The next government is considering to restructure the Ministry of Finance by establishing a new ministry or agency specifically dedicated to managing tax collection and state revenue, a top aide to President-elect Prabowo Subianto says.
Burhanuddin Abdullah, advisor to President-elect Prabowo Subianto, has revealed the plan which was discussed during the UOB Economic Outlook 2025 event, which was broadcast on YouTube on Wednesday, July 25, 2024
According to Burhanuddin, the restructuring will separate the Directorate General of Taxation and the Directorate General of Customs and Excise from the Ministry of Finance. These two agencies will be placed under the newly established Ministry of State Revenue.

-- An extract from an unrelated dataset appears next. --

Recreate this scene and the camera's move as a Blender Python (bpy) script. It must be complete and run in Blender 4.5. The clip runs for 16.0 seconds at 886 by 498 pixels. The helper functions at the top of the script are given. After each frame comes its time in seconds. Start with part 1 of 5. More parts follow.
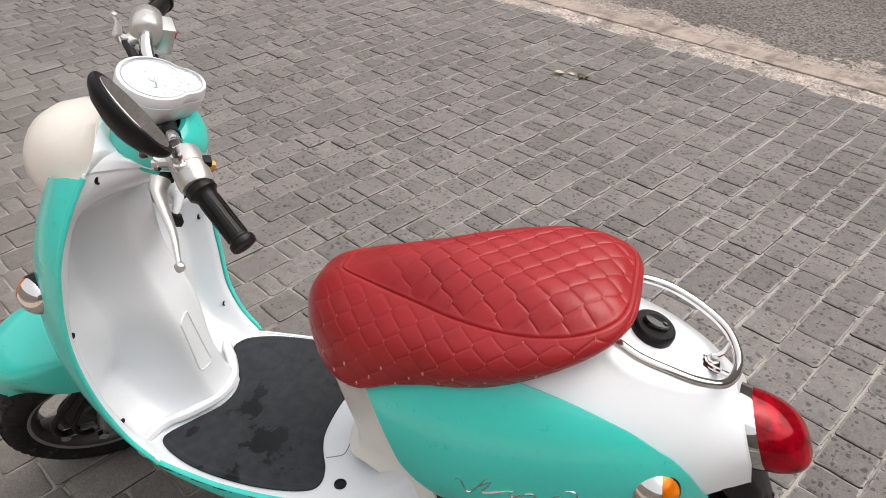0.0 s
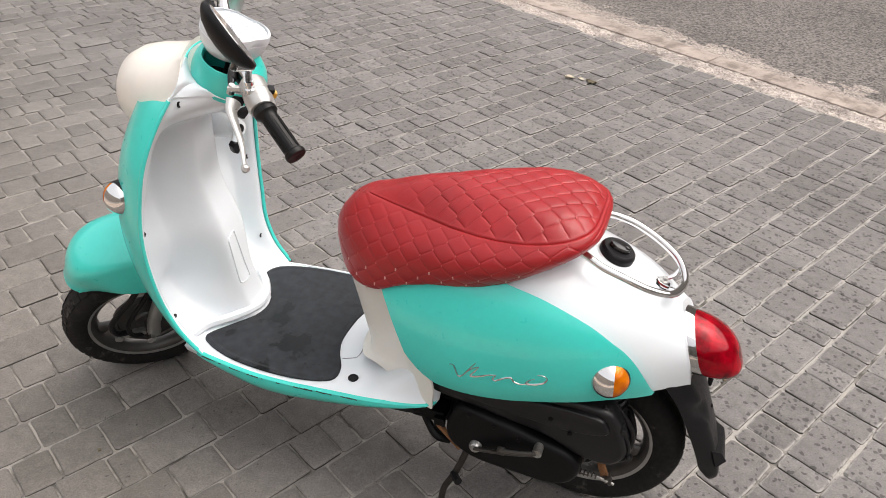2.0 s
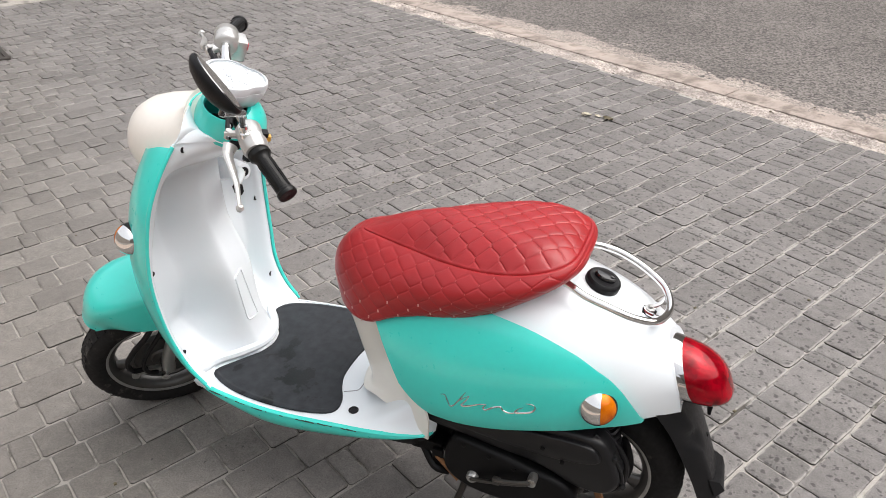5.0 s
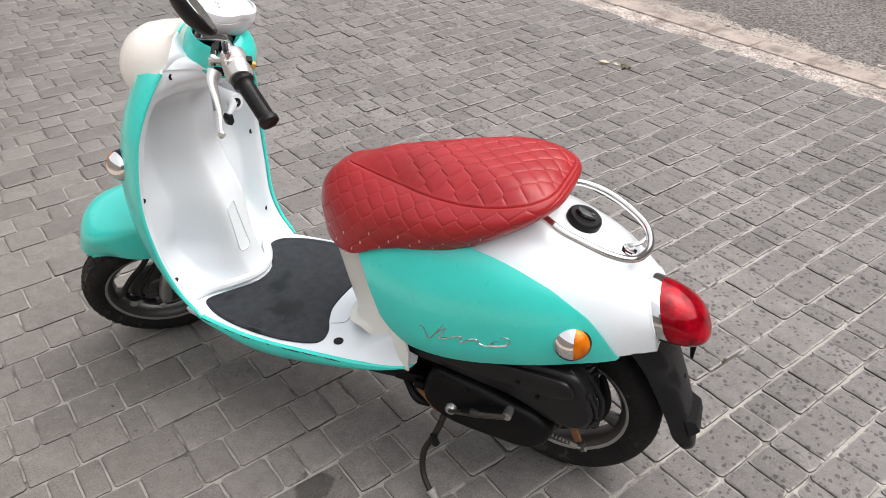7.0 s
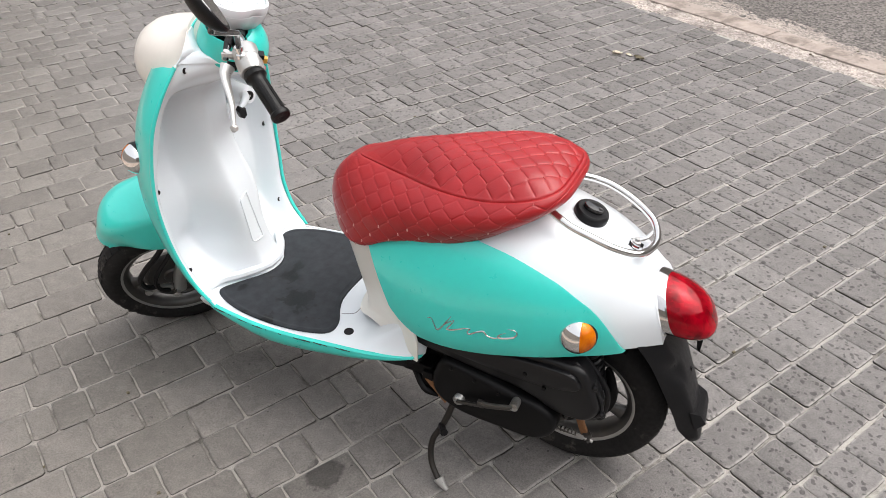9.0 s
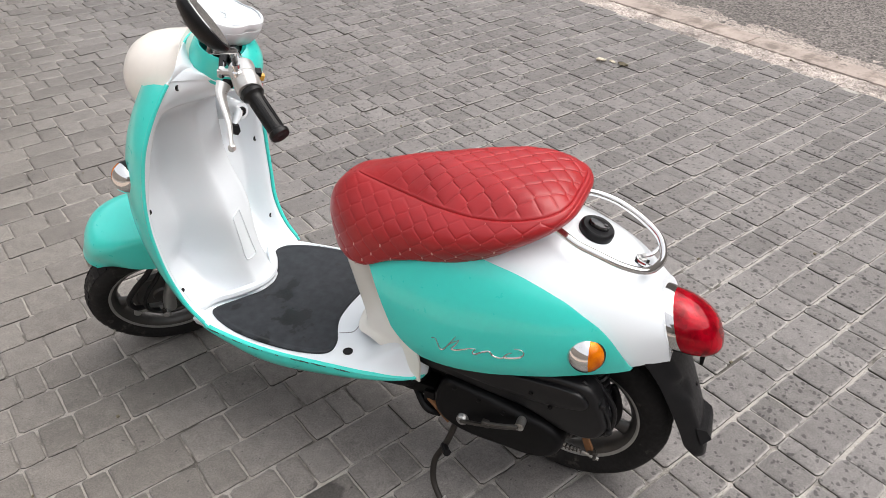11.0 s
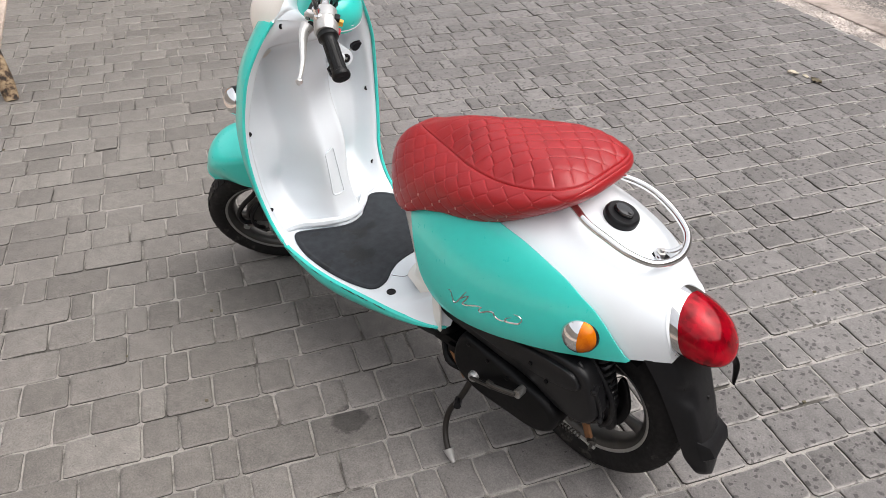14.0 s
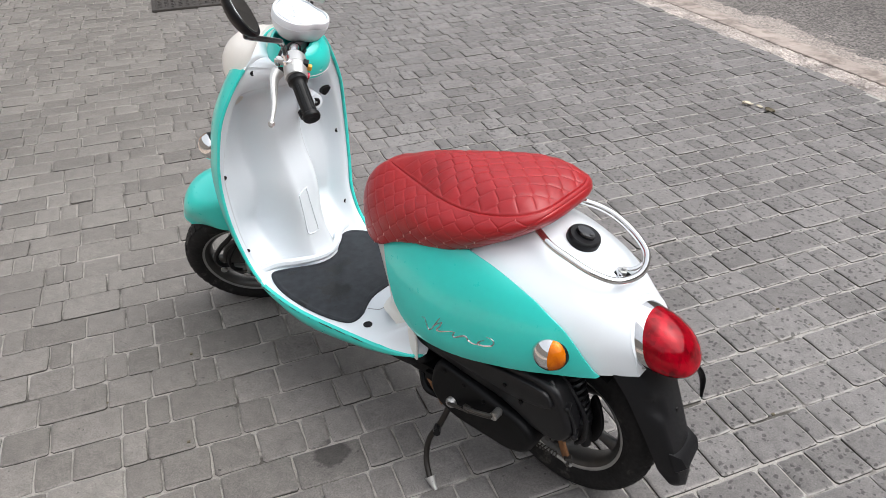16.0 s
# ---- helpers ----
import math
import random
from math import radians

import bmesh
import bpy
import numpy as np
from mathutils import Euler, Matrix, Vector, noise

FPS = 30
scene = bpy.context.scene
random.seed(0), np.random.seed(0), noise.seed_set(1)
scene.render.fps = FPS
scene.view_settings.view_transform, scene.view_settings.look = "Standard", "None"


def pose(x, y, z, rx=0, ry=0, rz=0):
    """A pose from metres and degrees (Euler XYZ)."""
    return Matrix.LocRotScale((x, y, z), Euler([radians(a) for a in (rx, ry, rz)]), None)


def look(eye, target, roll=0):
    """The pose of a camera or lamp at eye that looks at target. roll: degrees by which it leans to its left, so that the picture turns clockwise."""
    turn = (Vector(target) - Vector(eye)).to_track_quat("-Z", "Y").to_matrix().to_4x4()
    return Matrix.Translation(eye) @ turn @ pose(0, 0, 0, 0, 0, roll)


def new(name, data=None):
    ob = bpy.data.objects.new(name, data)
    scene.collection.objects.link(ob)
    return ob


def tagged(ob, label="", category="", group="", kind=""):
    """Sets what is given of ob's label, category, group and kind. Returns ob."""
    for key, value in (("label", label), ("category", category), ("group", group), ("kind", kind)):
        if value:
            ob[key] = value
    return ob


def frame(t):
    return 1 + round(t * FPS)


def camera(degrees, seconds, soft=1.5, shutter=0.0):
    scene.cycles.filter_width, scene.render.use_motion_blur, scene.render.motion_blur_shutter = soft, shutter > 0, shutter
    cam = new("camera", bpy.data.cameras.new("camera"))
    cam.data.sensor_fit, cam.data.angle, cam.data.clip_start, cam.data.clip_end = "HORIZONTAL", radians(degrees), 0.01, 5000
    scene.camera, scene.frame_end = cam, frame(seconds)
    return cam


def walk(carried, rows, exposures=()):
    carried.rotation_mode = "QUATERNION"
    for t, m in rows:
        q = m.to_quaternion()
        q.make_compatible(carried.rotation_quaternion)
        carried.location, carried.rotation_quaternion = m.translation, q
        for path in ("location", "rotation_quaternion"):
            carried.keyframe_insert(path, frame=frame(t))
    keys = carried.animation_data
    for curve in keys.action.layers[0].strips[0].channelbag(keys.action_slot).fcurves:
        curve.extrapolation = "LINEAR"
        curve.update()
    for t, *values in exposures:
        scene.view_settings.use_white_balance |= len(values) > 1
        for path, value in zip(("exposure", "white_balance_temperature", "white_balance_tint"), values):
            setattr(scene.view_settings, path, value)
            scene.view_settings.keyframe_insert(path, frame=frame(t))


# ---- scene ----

“God willing, there will be a minister of state revenue who will oversee taxes, customs, and non-tax state revenue (PNBP). This will be separated from the Ministry of Finance,” Burhanuddin, a former Governor of the Indonesian Central Bank (BI), said.
He emphasized the need for institutional transformation within state-owned enterprises (SOEs), noting that SOEs’ contribution to the state could reach US$1 trillion (Rp15 trillion), which amounts to 60 percent of Indonesia’s GDP.
Hence, reforms in institutional structure, business operations, culture, and management are necessary to boost SOEs’ performance.
However, the plan to establish the Ministry of State Revenue has caught the attention of international bodies. The International Monetary Fund (IMF), in its Article IV of Consultation report released on August 7, 2024, cautioned the Indonesian government to proceed carefully.
The IMF warned that creating a new state revenue body (BPN) would require substantial funding and that such restructuring could be costly.
“The plan to form the BPN must be carefully designed because this restructuring could prove expensive,” the IMF stated in its report.
The IMF also stressed the importance of improving tax collection and other forms of state revenue. The report highlighted the need to address administrative gaps in the tax system through measures such as compliance risk management, digitization, and broadening the taxpayer base.
Additionally, the IMF recommended that the government review current tax expenditures, which are estimated to account for 1.7 percent of GDP.
Limiting tax exemptions and incentives will be crucial to prevent erosion of the tax base and secure increased revenue in the medium term.